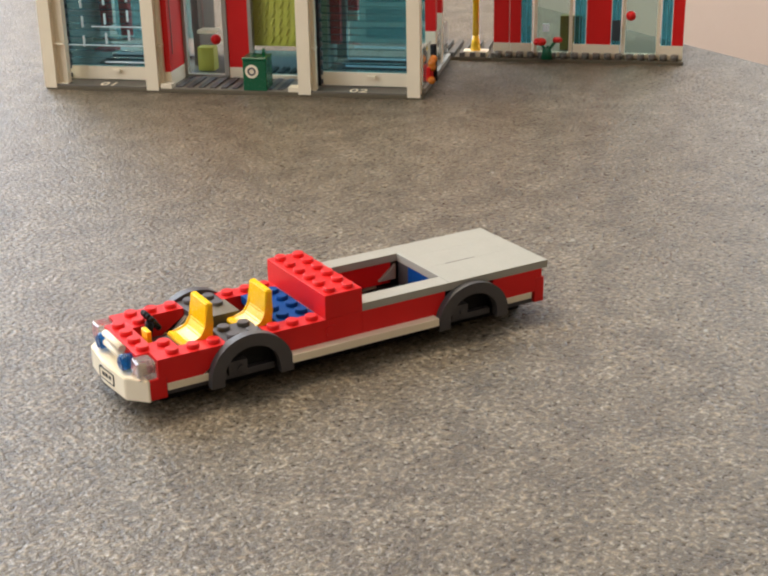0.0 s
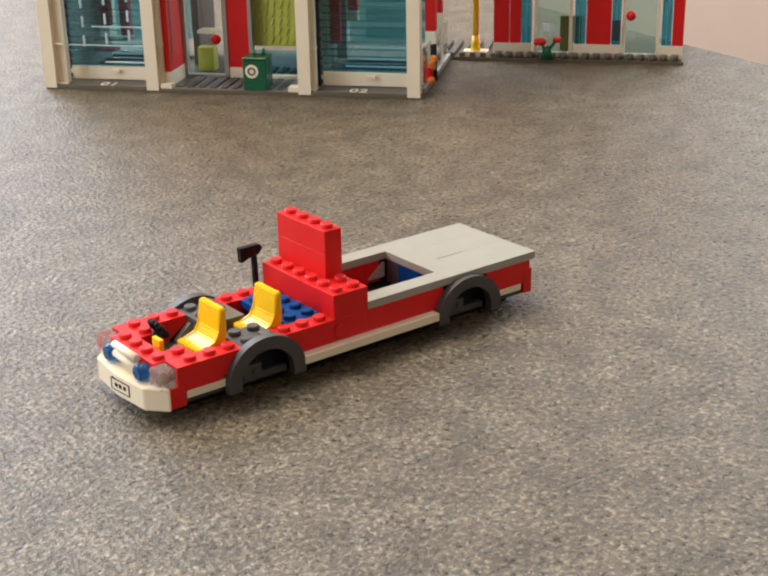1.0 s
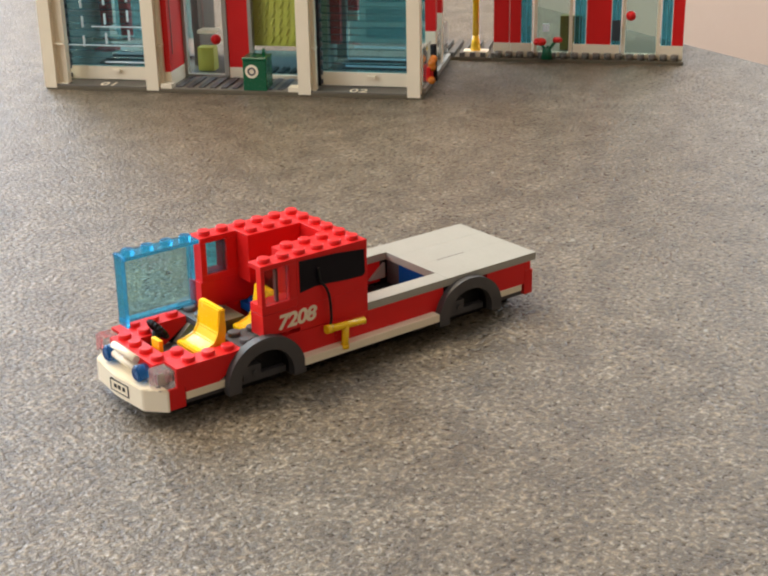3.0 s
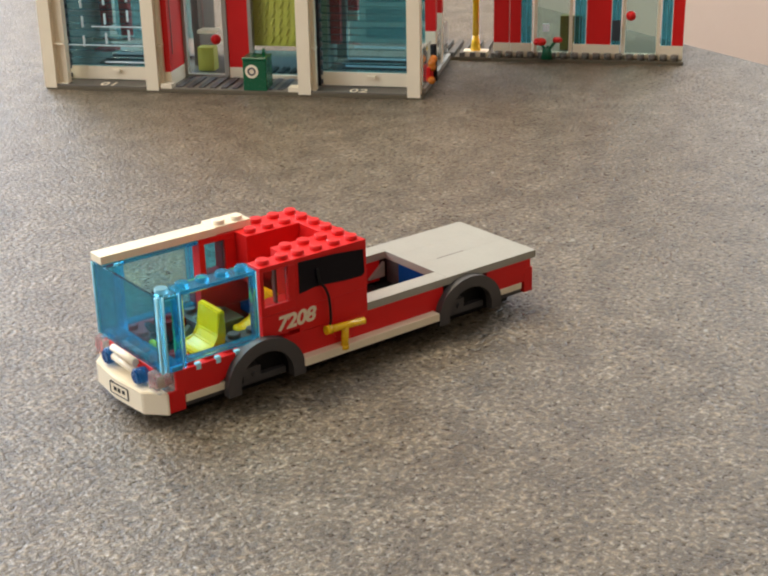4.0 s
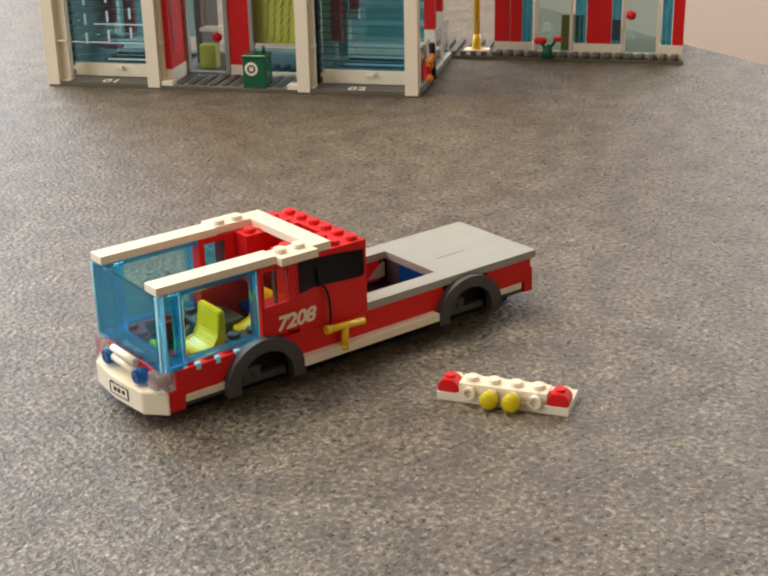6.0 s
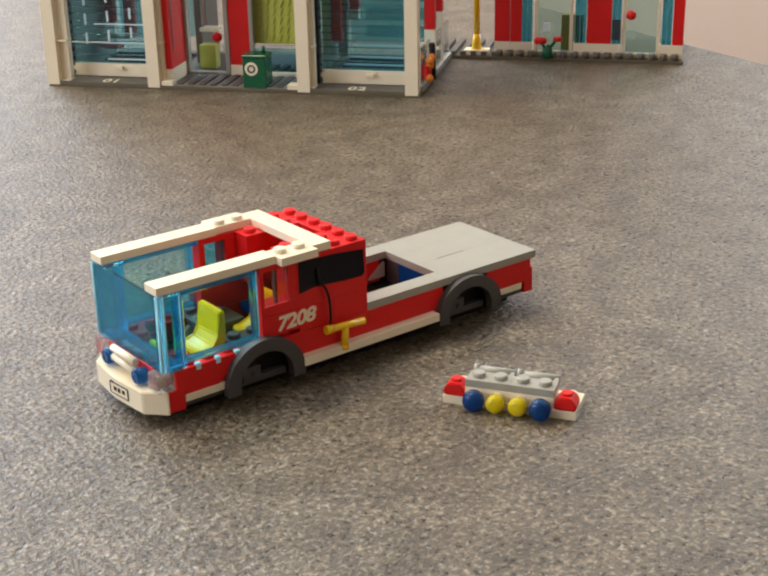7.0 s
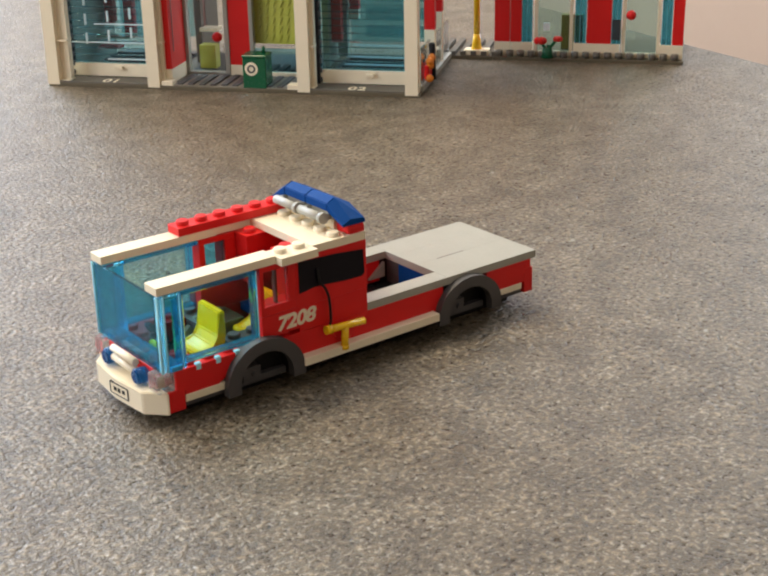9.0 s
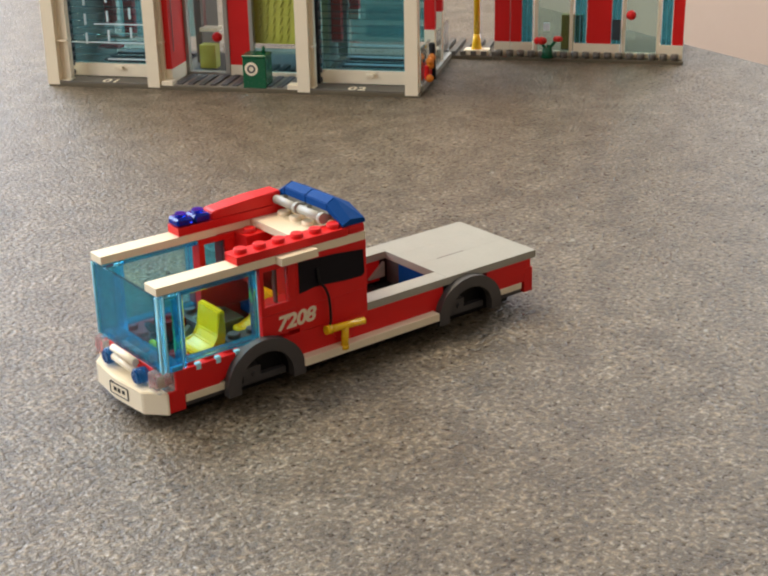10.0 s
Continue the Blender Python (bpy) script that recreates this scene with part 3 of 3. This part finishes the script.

Task to complete: The data above needs to be retyped exactly, with the images left out.

Written solution:
0.0 s
1.0 s
3.0 s
4.0 s
6.0 s
7.0 s
9.0 s
10.0 s
Continue the Blender Python (bpy) script that recreates this scene with part 3 of 3. This part finishes the script.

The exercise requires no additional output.